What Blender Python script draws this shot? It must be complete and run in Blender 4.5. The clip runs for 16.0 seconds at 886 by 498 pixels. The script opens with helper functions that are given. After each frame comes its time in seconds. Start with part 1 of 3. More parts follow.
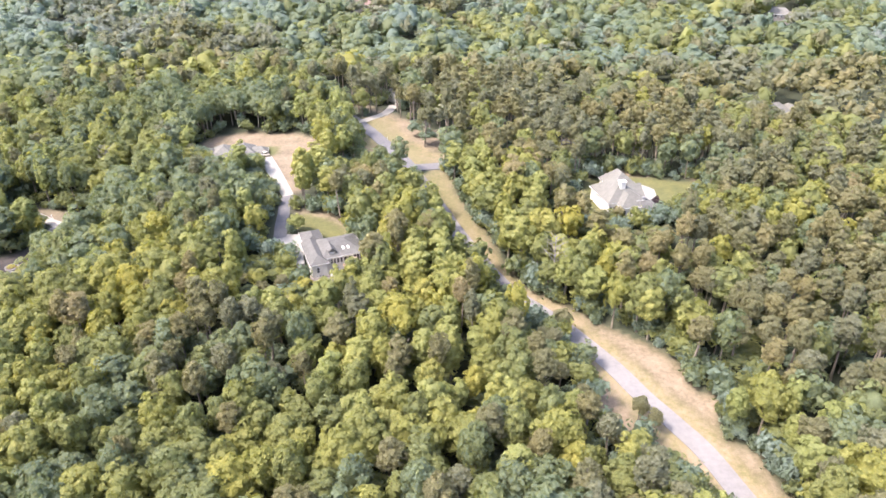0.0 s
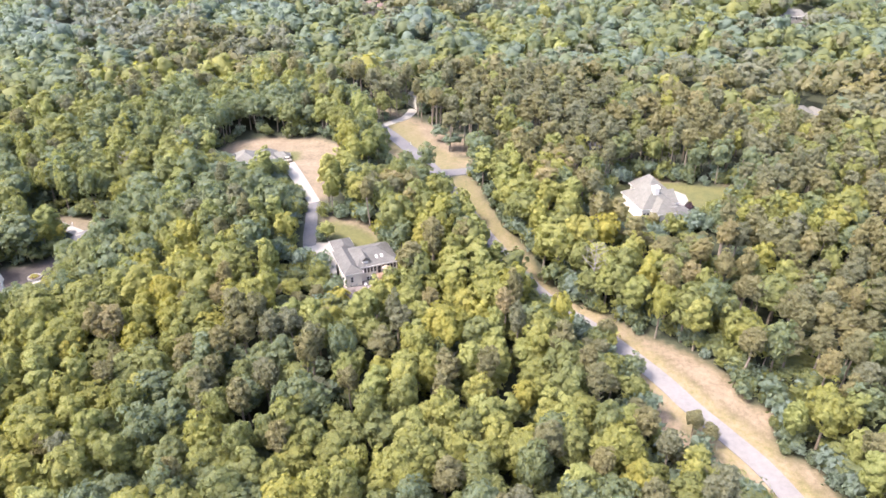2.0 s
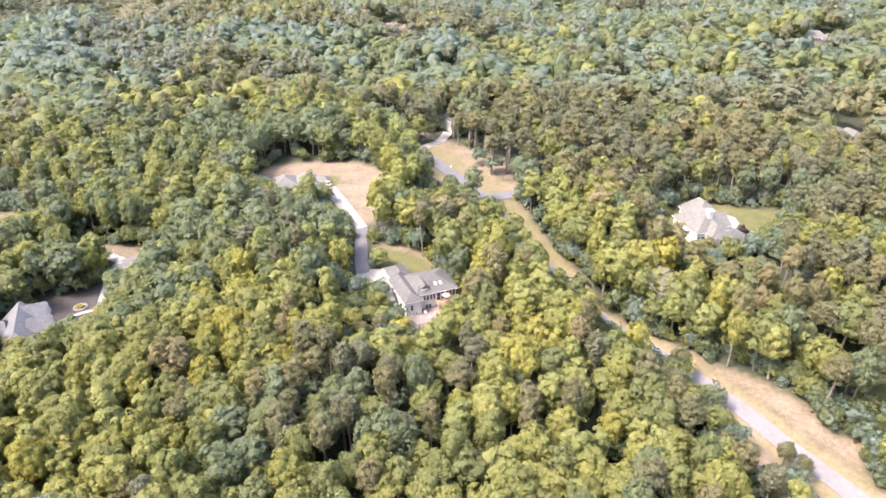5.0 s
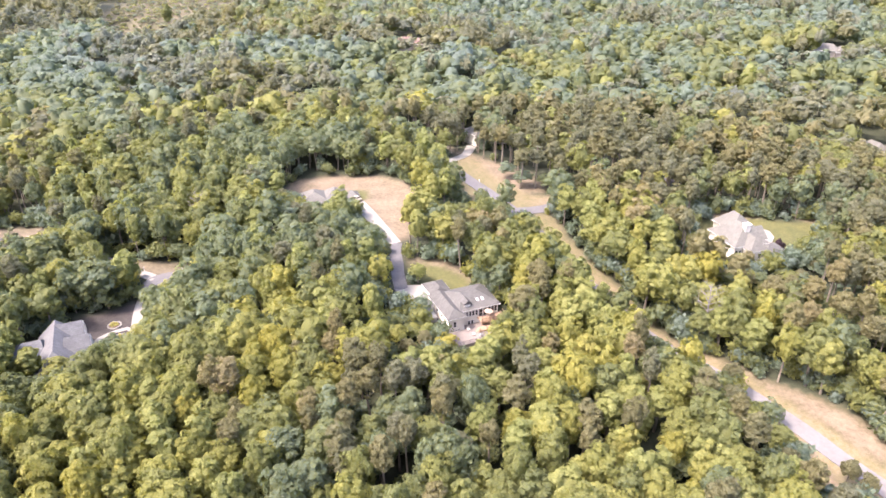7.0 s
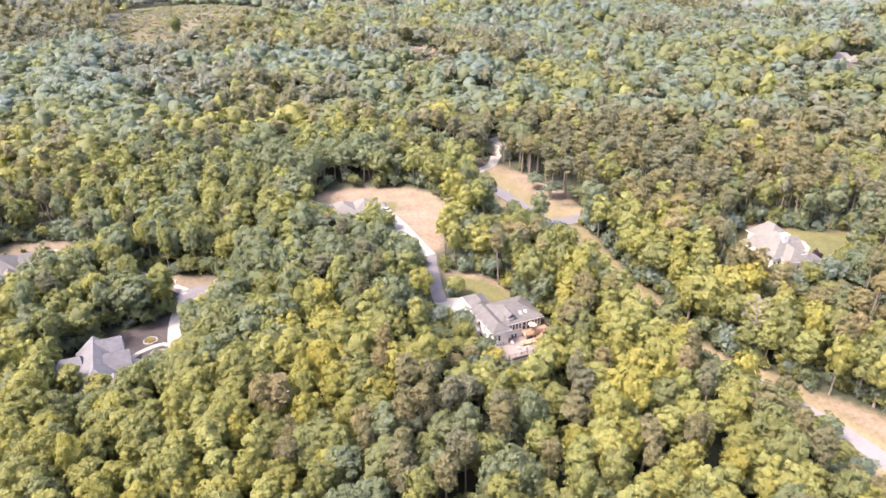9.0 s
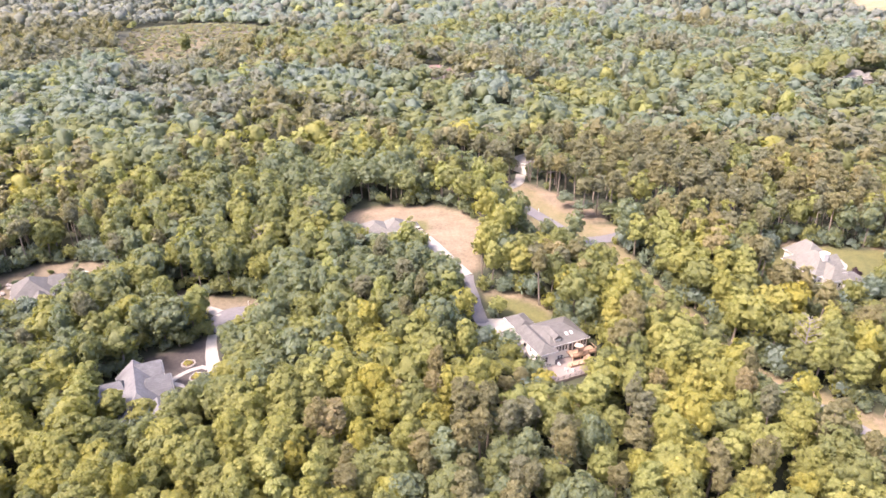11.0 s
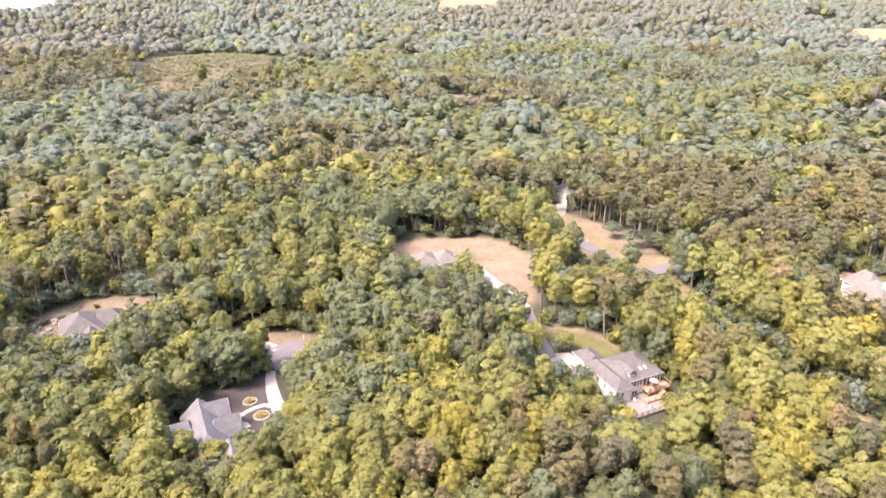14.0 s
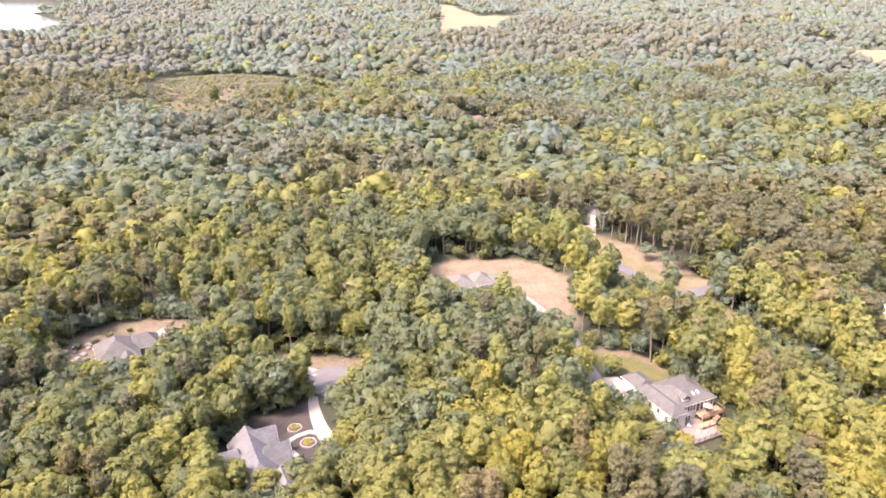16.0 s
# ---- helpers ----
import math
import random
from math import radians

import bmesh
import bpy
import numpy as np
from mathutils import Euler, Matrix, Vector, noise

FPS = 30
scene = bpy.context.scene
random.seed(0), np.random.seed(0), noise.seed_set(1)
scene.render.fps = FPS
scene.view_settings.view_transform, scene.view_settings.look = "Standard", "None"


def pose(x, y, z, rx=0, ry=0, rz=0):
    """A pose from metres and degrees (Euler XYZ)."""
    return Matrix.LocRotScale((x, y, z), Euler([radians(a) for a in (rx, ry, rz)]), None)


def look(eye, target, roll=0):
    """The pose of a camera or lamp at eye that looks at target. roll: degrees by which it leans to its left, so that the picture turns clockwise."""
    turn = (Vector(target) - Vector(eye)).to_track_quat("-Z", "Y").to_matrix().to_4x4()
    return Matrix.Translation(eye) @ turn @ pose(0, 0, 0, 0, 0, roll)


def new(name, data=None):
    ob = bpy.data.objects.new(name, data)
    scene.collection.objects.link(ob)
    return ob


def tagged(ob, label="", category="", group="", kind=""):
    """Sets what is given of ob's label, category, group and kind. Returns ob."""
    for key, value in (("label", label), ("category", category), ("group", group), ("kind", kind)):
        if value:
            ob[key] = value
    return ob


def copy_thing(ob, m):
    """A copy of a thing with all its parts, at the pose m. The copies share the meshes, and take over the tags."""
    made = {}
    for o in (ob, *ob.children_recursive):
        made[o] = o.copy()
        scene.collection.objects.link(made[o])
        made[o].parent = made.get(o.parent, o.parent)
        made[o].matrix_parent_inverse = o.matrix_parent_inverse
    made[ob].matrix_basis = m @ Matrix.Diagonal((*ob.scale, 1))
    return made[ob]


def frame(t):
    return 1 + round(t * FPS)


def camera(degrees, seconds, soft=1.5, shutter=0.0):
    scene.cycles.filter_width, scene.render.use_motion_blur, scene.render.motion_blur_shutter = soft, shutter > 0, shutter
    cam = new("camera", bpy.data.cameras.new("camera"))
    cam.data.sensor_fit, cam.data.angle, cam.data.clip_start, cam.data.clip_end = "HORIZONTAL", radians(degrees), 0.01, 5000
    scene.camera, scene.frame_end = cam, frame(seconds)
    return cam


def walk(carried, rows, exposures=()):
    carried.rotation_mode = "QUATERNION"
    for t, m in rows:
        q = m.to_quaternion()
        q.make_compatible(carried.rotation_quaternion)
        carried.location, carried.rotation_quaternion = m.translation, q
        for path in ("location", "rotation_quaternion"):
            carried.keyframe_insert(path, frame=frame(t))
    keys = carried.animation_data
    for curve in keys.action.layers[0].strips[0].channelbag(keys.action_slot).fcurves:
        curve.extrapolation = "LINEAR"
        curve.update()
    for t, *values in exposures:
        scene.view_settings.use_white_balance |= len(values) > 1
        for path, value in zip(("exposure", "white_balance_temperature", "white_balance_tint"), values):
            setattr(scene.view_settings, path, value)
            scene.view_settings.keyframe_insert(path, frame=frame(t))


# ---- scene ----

::::

**Directive**
Reproduce the material in full, word for word, and omit the pictures.

**Result of this task**
What Blender Python script draws this shot? It must be complete and run in Blender 4.5. The clip runs for 16.0 seconds at 886 by 498 pixels. The script opens with helper functions that are given. After each frame comes its time in seconds. Start with part 1 of 3. More parts follow.
0.0 s
2.0 s
5.0 s
7.0 s
9.0 s
11.0 s
14.0 s
16.0 s
# ---- helpers ----
import math
import random
from math import radians

import bmesh
import bpy
import numpy as np
from mathutils import Euler, Matrix, Vector, noise

FPS = 30
scene = bpy.context.scene
random.seed(0), np.random.seed(0), noise.seed_set(1)
scene.render.fps = FPS
scene.view_settings.view_transform, scene.view_settings.look = "Standard", "None"


def pose(x, y, z, rx=0, ry=0, rz=0):
    """A pose from metres and degrees (Euler XYZ)."""
    return Matrix.LocRotScale((x, y, z), Euler([radians(a) for a in (rx, ry, rz)]), None)


def look(eye, target, roll=0):
    """The pose of a camera or lamp at eye that looks at target. roll: degrees by which it leans to its left, so that the picture turns clockwise."""
    turn = (Vector(target) - Vector(eye)).to_track_quat("-Z", "Y").to_matrix().to_4x4()
    return Matrix.Translation(eye) @ turn @ pose(0, 0, 0, 0, 0, roll)


def new(name, data=None):
    ob = bpy.data.objects.new(name, data)
    scene.collection.objects.link(ob)
    return ob


def tagged(ob, label="", category="", group="", kind=""):
    """Sets what is given of ob's label, category, group and kind. Returns ob."""
    for key, value in (("label", label), ("category", category), ("group", group), ("kind", kind)):
        if value:
            ob[key] = value
    return ob


def copy_thing(ob, m):
    """A copy of a thing with all its parts, at the pose m. The copies share the meshes, and take over the tags."""
    made = {}
    for o in (ob, *ob.children_recursive):
        made[o] = o.copy()
        scene.collection.objects.link(made[o])
        made[o].parent = made.get(o.parent, o.parent)
        made[o].matrix_parent_inverse = o.matrix_parent_inverse
    made[ob].matrix_basis = m @ Matrix.Diagonal((*ob.scale, 1))
    return made[ob]


def frame(t):
    return 1 + round(t * FPS)


def camera(degrees, seconds, soft=1.5, shutter=0.0):
    scene.cycles.filter_width, scene.render.use_motion_blur, scene.render.motion_blur_shutter = soft, shutter > 0, shutter
    cam = new("camera", bpy.data.cameras.new("camera"))
    cam.data.sensor_fit, cam.data.angle, cam.data.clip_start, cam.data.clip_end = "HORIZONTAL", radians(degrees), 0.01, 5000
    scene.camera, scene.frame_end = cam, frame(seconds)
    return cam


def walk(carried, rows, exposures=()):
    carried.rotation_mode = "QUATERNION"
    for t, m in rows:
        q = m.to_quaternion()
        q.make_compatible(carried.rotation_quaternion)
        carried.location, carried.rotation_quaternion = m.translation, q
        for path in ("location", "rotation_quaternion"):
            carried.keyframe_insert(path, frame=frame(t))
    keys = carried.animation_data
    for curve in keys.action.layers[0].strips[0].channelbag(keys.action_slot).fcurves:
        curve.extrapolation = "LINEAR"
        curve.update()
    for t, *values in exposures:
        scene.view_settings.use_white_balance |= len(values) > 1
        for path, value in zip(("exposure", "white_balance_temperature", "white_balance_tint"), values):
            setattr(scene.view_settings, path, value)
            scene.view_settings.keyframe_insert(path, frame=frame(t))


# ---- scene ----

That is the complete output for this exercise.